Hubble telescope spots death of a white dwarf 10 billion years ago

Ars Technica » Scientific Method 2013-04-04

Hubble Space Telescope image of a supernova more than 10 billion light-years away. This explosion, known as a white dwarf or type Ia supernova, is the most distant of its kind yet seen.

When a white dwarf explodes as a type Ia supernova, its death is so bright that its light can be detected across the Universe. A new observation using the Hubble Space Telescope identified the farthest type Ia supernova yet seen, at a distance of greater than 10 billion light-years. In the tradition of supernova surveys, this event was nicknamed for Woodrow Wilson, 28th President of the United States. The previous record-holder, Supernova Mingus, was about 350 million light-years closer to Earth.

White dwarfs are the remains of stars similar in mass to the Sun. Since such a star would have to live out its entire life to form a white dwarf, there are limits to how early in the Universe's history a type Ia supernova can explode. Only 8 white dwarf supernovas have been identified farther than 9 billion light-years away. (Some core-collapse supernovas, which are the explosions of very massive stars, have been seen farther than Supernova Wilson.) Since all such explosions happen in a similar way, cosmologists use them to measure the expansion rate of the Universe.

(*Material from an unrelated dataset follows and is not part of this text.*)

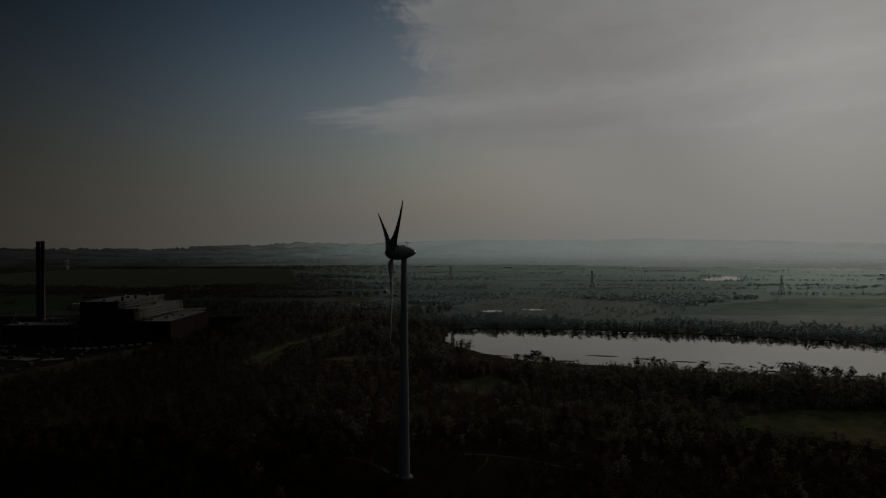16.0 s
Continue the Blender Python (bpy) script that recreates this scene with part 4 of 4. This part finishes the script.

Astronomers found this violent event by comparing the light from several separate long exposures of the same patch of the sky, known as CANDELS (the Cosmic Assembly Near-infrared Deep Extragalactic Legacy Survey). Bright as it was, the distance was so great that Supernova Wilson appeared as an enhancement of the luminosity of its host galaxy. The researchers subtracted the light of the galaxy without the supernova from the combined supernova-galaxy combination, then analyzed the residual light to identify it as type Ia.